On 11/24/06, Steven Shaw <moc.liamg|wahsets#moc.liamg|wahsets> wrote:
I thought you guys at iMatix had already implemented clustering for HA
in OpenAMQ?
We have implemented the clustering model described on wiki.amqp.org but we're doing transient messaging, so no persistence, no transactions.
We're using AMQP like IP, and the traffic-control layers are implemented at a higher level (in the API framework at the application side). This lets us do very rapid (and simple) transient messaging for market data, and also end-to-end transactions for order processing.
This is a key question about AMQP: does the broker (a) need to act as a guaranteed data store, or does it (b) need only to act as a message switch. I'm well aware that probably everyone on this list thinks the answer is obviously (a). But what this obliges us to do is define a full data-safe HA model, and as we've seen this has serious complexifying effects on the protocol.
I do not think we have considered this basic question sufficiently. We have assumed that the classic MQ Series model of a "mainframe broker" is the only plausible one. Note that even MQ Series still sometimes drops messages, and that HA clustering is probably one of the most complex problems for any database or middleware. Do we really want to solve this problem? Is this even a problem we should be solving?

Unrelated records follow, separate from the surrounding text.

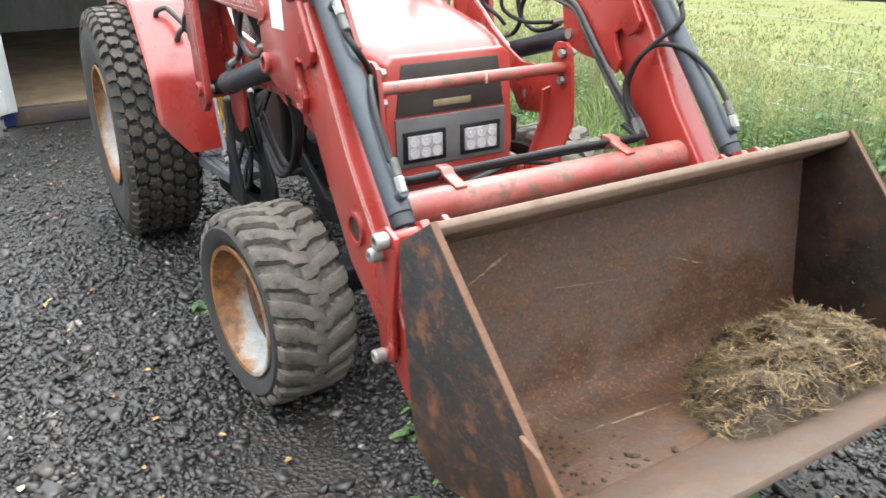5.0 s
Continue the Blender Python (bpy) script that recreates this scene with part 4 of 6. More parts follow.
words("side_lettering", "SYNCHRO", 0.03, at_right(0.515, -0.2625, 0.612, -7), DULL_GOLD, tractor, "worn gold word on the lower panel", 0.0005, 1.12, (0.205, 0.031))
# engine maker's plate: white with a dark emblem and a worn red part
eng = at_right(0.407, -0.2690, 0.742, -8)
for nm, u, v, w, h, mt, lb, d in (("maker_plate", 0, 0, 0.168, 0.040, WHITE, "white engine maker's sticker", 0.0008), ("maker_mark", -0.066, 0.0, 0.026, 0.028, INK, "dark square emblem", 0.0015), ("maker_mark", 0.012, -0.007, 0.118, 0.013, INK, "dark bar of lettering", 0.0015), ("maker_mark", 0.028, 0.012, 0.10, 0.013, RUST, "worn orange strip", 0.0015)):
    bm = bmesh.new()
    add_box(bm, (u, v, d / 2), (w, h, d))
    bm.transform(eng)
    part(nm, bm, mt, hood, lb)
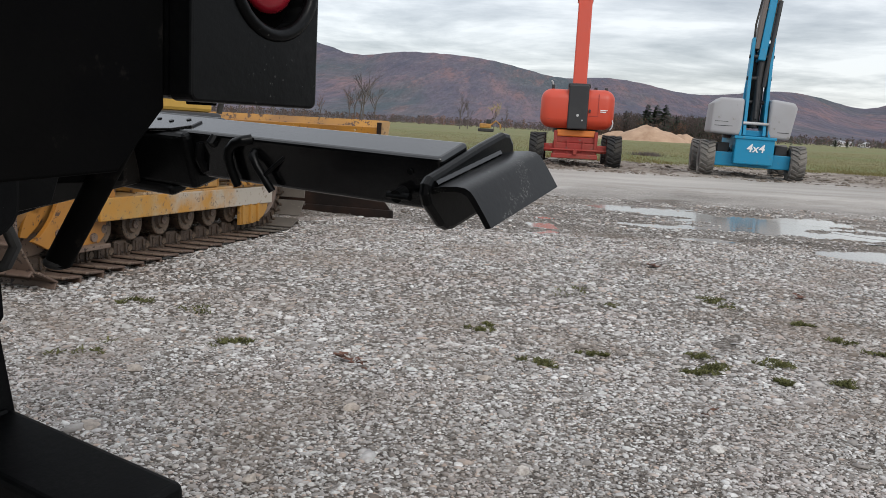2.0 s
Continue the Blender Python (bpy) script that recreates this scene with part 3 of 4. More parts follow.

I'd like to suggest an alternate, simpler vision for an AMQP network, based on our real experience with a large scale deployments.

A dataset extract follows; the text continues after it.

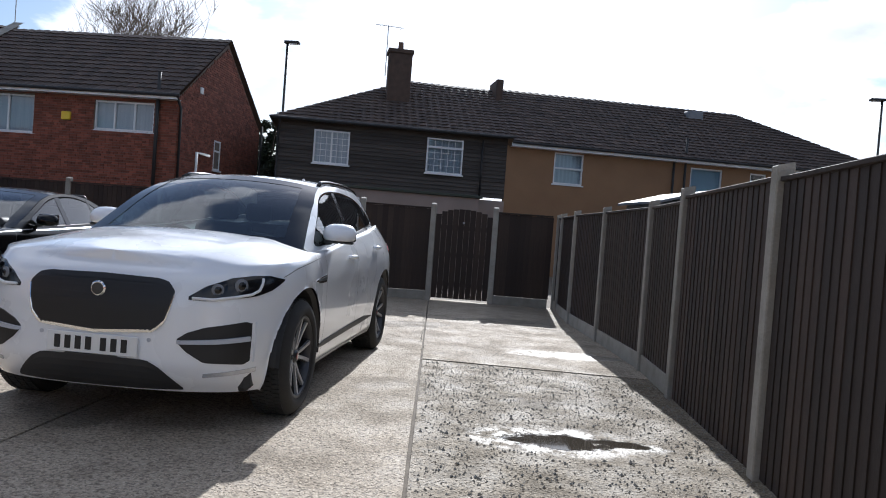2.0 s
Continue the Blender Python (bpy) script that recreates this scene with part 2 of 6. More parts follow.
M_CARBLACK = car_paint("black_car_paint", (0.0022, 0.0022, 0.003), rough=0.2)
M_CARGREY = car_paint("dark_grey_car_paint", (0.007, 0.0065, 0.009))
M_CARRED = car_paint("deep_red_car_paint", (0.22, 0.006, 0.012), 0.25)
M_CARSILVER = car_paint("silver_blue_car_paint", (0.36, 0.43, 0.52), 0.55)
M_GLASS_CAR = glass("tinted_car_glass", (0.80, 0.95, 0.92), 0.5)
M_GLASS_DARK = glass("privacy_glass", (0.8, 0.9, 1.0), 0.16)
M_GLASS_HOUSE = glass("window_glass", (0.9, 0.97, 1.0), 0.75)
M_CURTAIN = material("net_curtain", (0.62, 0.66, 0.72), 0.9, 0, (0.48, 0.52, 0.60), 1.5, 20, 0.3, 0.02, stretch=(8, 8, 0.3))
M_CURTAIN_BLUE = material("pale_blue_blind", (0.50, 0.66, 0.80), 0.8, 0, (0.44, 0.60, 0.74), 1.5, 20, 0.1, stretch=(1, 1, 8))
M_BARK = material("grey_brown_bark", (0.13, 0.105, 0.085), 0.95, 0, (0.08, 0.065, 0.052), 6, 50, 0.6, 0.01)
M_TWIG = material("twig_bark", (0.17, 0.135, 0.10), 0.95, 0, (0.12, 0.095, 0.07), 6, 50, 0.3, 0.005)
M_FOLIAGE = material("conifer_foliage", (0.12, 0.13, 0.032), 0.8, 0, (0.06, 0.075, 0.018), 2, 30, 0.3, 0.01, 0.45, per_object=False)
M_FOLIAGE_DARK = material("dark_evergreen", (0.020, 0.030, 0.012), 0.75, 0, (0.010, 0.016, 0.007), 2, 30, 0.3, 0.01, 0.5, per_object=False)
M_GRASS = material("rough_grass", (0.10, 0.115, 0.035), 0.9, 0, (0.16, 0.13, 0.06), 3, 40, 0.3, 0.01, 0.35, per_object=False)


# ---------- mesh helpers ----------
def mesh_of(name, verts, faces, mat=None, smooth=False):
    me = bpy.data.meshes.new(name)
    me.from_pydata([tuple(v) for v in verts], [], faces)
    if mat:
        me.materials.append(mat)
    if smooth:
        for p in me.polygons:
            p.use_smooth = True
    me.update()
    return me


def attach(name, me, parent=None, label="", m=None):
    ob = new(name, me)
    if m is not None:
        ob.matrix_basis = m
    if parent is not None:
        ob.parent = parent
    if label:
        tagged(ob, label)
    return ob


def part(name, bm, mat, parent=None, label="", smooth=False, m=None):
    me = bpy.data.meshes.new(name)
    bm.normal_update()
    bm.to_mesh(me)
    bm.free()
    me.materials.append(mat)
    if smooth:
        for p in me.polygons:
            p.use_smooth = True
    return attach(name, me, parent, label, m)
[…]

First, the protocol would be stripped down to remove all persistence and transaction-oriented functionality. These could be moved to optional classes (content classes), but for my proposal, they are irrelevant.
Second, all brokers are seen as fully transient black boxes, where their only durable data is a security profile. All broker wiring and data is transient. This is largely our current philosophy, but it can be reinforced.
Thirdly, brokers create HA pairs (using our proven design). A HA pair appears as a single broker (perhaps with two IP addresses) to the outside world. HA failover and recovery is done by a dialogue between the HA pair.
Forthly, HA pairs (or stand-alone brokers) can be internetworked into large architectures, to allow geographical distribution and (more importantly) high-volume fanout. Clients connect to a well-specified local broker/HA pair.
So far this gives us a very simple and scalable model, with brokers that can be cast into hardware, and where the reliability of individual pieces increases to the point where failure is extremely rare. Something like a modern IP network.
Next, application frameworks implement reliability on top of that architecture, using proven traffic-control mechanisms, namely acknowledgement and retry. The entire TC layer is point-to-point and 100% ignorant of the network architecture, and HA configuration. TC is only used for those parts of the work that need it.
This "thin-AMQP" approach gives us some significant advantages:
1. We can simplify the protocol, and finish the basic WLP work rapidly.
2. We can simplify the HA question, which we've already solved & proven.
3. We can experiment with different TC mechanisms *without* affecting AMQP.
4. Brokers will be simpler, so more reliable.
5. High-performance scenarios can ignore the TC layer.
Given the significant advantages of such an approach, and given that it is very close to what we are doing in production at JPMC, and given that it's close to the IP - TCP/IP model, I'd like to ask why we're not going in that direction, instead of the direction of more complexity?
Note that vendors can still differentiate themselves, by making brokers that are faster, easier to administrate, and run on smaller boxes. They can define better TC layers, even proprietary ones. And because the protocol would be simpler, it would get adoption much faster.
I could go on with this… but perhaps someone can falsify my basic assumption, which is that TC can be done between the end-layers.
-Pieter